Solar Power Independent Equity Research
The solar power market is large, fast growing, intensely competitive, and evolving rapidly. More than 100 companies around the world produce solar modules and panels. Global solar shipments rose from ten giga watts (GW) in 2009, to nearly 14 giga watts in 2010, an increase of 40 percent. World-wide, there is roughly 40 giga watts (GW) of installed solar power, with Germany accounting for roughly 40 percent of the world’s installed capacity. Italy is second, with about 15 percent of the market, followed by Japan and Spain—each with about 10 percent.
After a very strong 2010, and first quarter of 2011, industry demand entered a cyclical downturn. Rampant price pressure and industry over-capacity, coupled with a reduction in government incentives pulled the rug out from under many industry participants. Falling prices of polysilicon—a raw material used by virtually all industry manufacturers—became another catalyst for price reductions. The ability of many Chinese solar manufacturers to obtain debt financing from state-owned banks upped the ante for all industry participants. The high profile bankruptcies of Evergreen Solar and Solyndra—both of which received US government loans and grants—cast a further cloud of uncertainty over the industry.
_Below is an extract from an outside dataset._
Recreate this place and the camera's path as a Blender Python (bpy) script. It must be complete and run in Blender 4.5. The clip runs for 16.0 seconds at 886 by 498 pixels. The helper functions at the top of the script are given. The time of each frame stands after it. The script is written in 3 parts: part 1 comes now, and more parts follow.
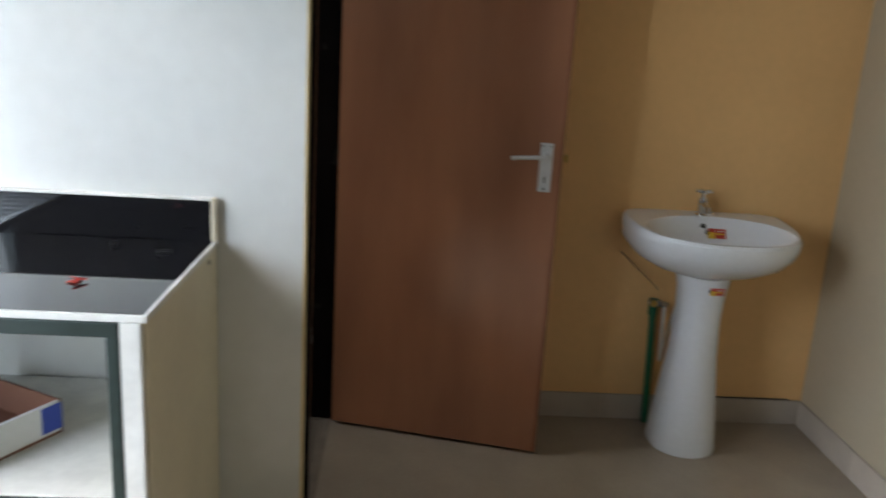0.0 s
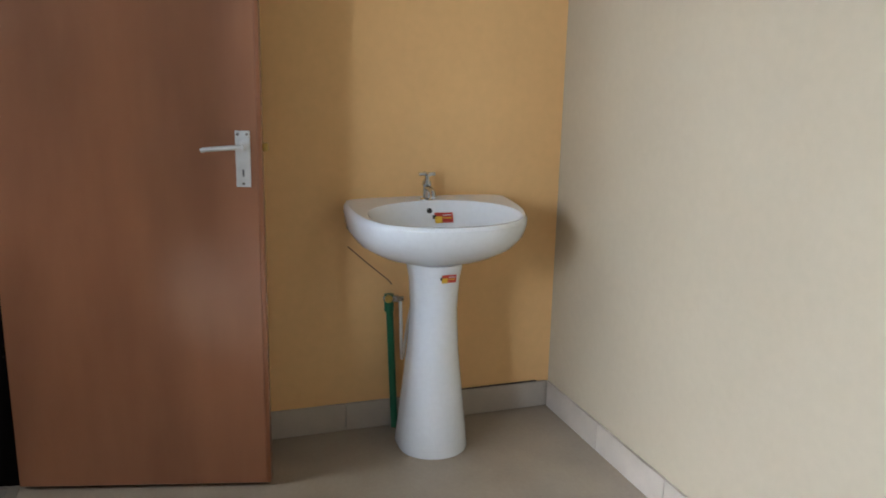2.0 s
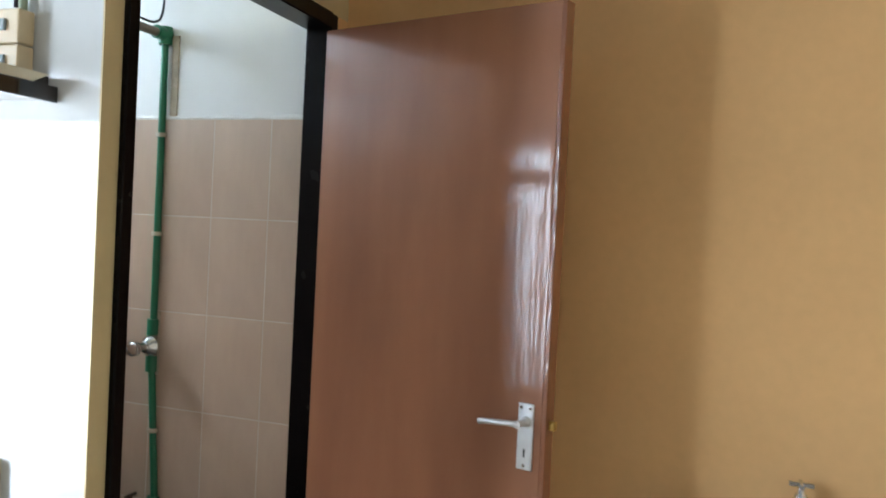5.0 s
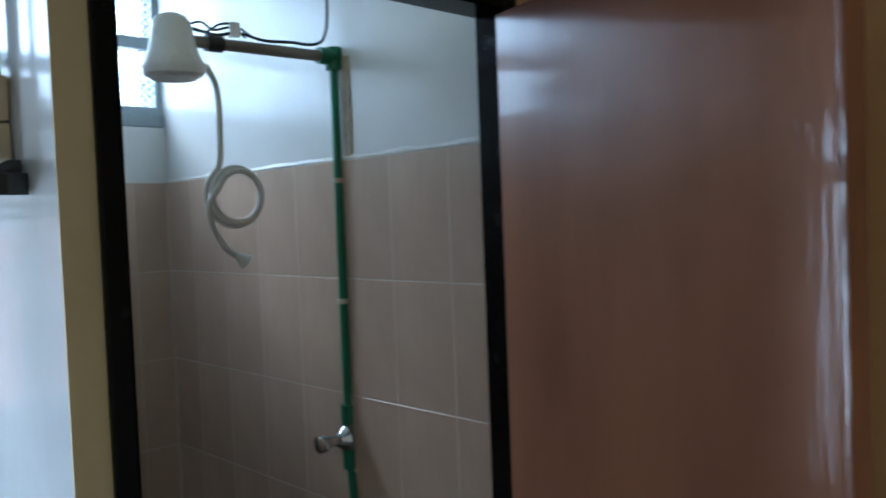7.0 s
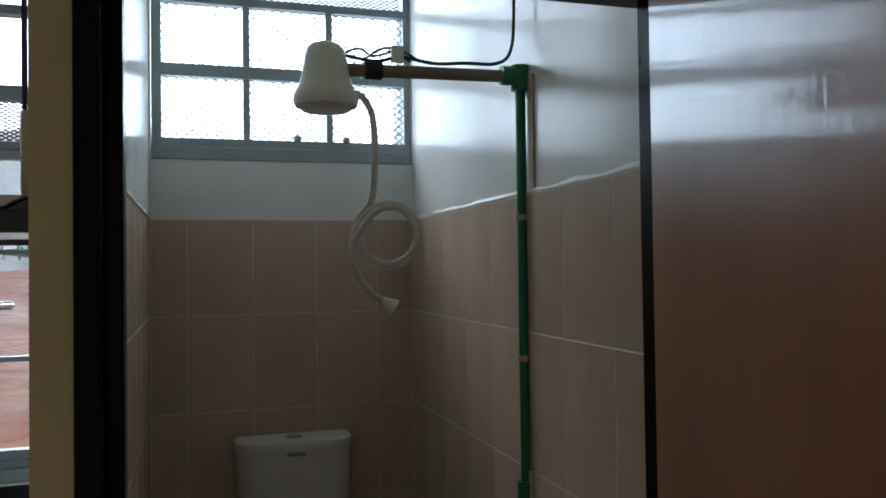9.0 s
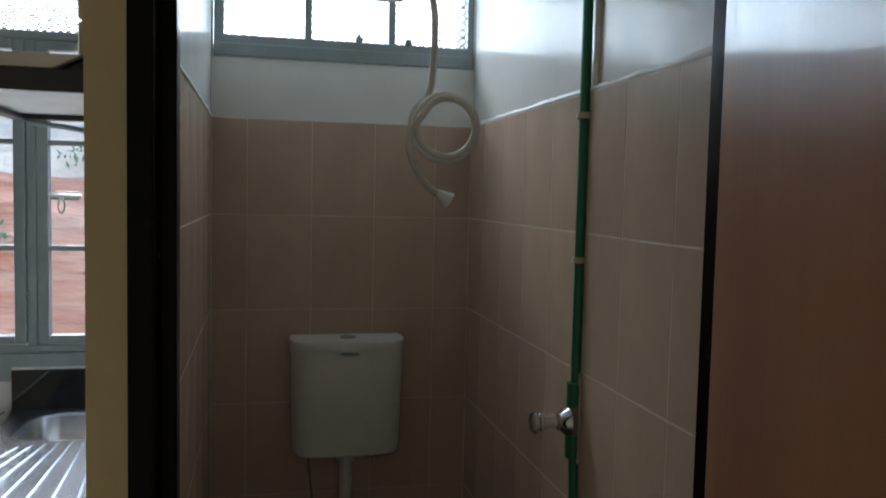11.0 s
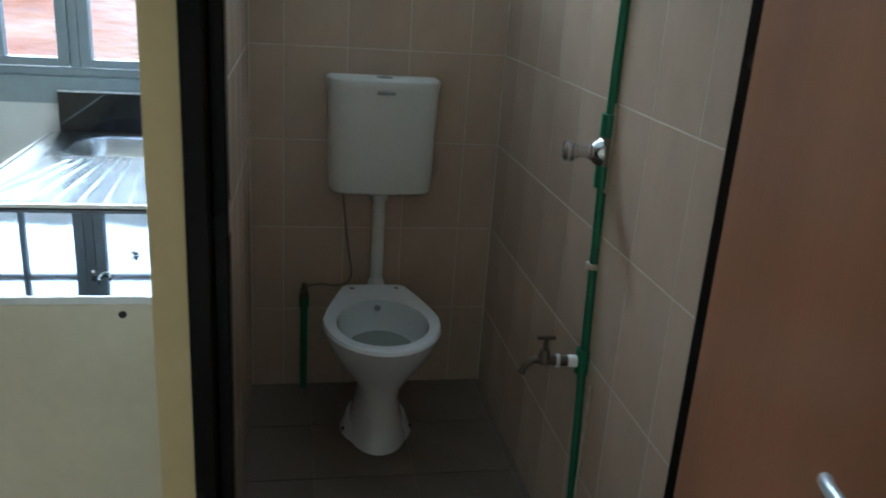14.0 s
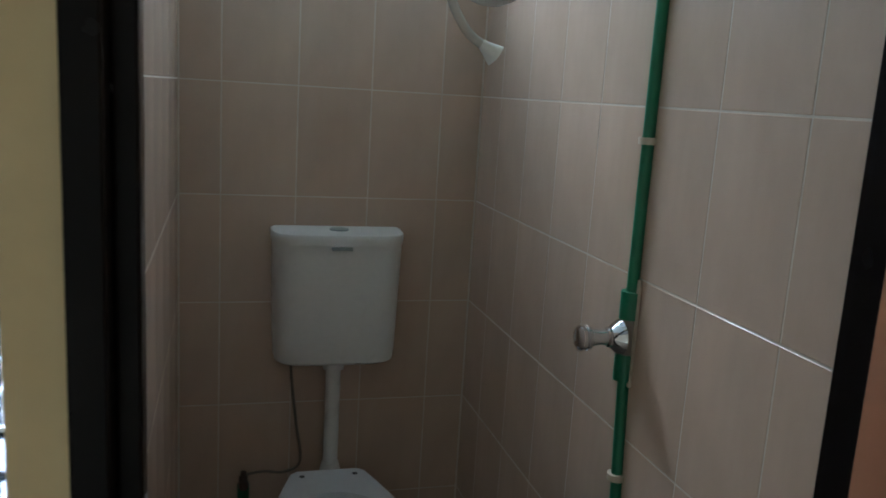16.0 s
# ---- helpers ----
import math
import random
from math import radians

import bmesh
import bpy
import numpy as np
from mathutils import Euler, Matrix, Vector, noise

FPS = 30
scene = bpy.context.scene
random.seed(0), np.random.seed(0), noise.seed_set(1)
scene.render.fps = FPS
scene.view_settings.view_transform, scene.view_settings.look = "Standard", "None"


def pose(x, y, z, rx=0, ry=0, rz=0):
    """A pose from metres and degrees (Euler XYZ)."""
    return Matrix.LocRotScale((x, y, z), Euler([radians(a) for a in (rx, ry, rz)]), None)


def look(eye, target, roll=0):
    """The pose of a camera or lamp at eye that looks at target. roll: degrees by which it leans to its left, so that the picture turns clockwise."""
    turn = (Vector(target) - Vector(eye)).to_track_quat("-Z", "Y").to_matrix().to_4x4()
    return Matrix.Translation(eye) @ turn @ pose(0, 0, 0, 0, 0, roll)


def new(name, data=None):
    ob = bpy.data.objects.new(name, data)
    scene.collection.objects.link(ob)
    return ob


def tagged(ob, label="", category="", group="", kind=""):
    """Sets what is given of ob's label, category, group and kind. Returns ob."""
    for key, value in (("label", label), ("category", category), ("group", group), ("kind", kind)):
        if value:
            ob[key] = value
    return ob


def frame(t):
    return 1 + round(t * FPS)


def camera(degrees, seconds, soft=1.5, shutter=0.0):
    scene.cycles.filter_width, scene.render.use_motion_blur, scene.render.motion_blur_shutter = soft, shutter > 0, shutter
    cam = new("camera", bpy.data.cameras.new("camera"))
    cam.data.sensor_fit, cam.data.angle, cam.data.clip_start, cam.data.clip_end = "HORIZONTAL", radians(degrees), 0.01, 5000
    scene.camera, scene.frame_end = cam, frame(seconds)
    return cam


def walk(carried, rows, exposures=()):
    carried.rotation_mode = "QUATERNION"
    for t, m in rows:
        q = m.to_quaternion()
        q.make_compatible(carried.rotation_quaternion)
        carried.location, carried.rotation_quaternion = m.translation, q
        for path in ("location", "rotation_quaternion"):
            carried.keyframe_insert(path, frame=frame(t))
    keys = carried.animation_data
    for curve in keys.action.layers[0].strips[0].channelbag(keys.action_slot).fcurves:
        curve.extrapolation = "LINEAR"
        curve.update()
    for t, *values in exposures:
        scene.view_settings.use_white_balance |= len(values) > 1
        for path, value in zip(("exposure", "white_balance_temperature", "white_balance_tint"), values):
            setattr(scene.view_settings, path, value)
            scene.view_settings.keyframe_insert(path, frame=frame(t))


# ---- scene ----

Yet, there are some favorable developments on the horizon: the desire to reduce carbon dioxide emissions appears to be shared by most world governments. The high profile nuclear disaster in Japan caused by its Tsunami has reduced the world’s appetite for further deployment of nuclear energy. Incremental and potential break-through solar technologies loom on the horizon, and increased manufacturing output will undoubtedly reduce production costs and assist in the drive toward solar grid parity. Finally, China and the US, the world’s largest producers of fossil fuels, have barely scratched the surface of adoption. At the beginning of 2011, China and the US combined, accounted for less than 10 percent of worldwide solar installations.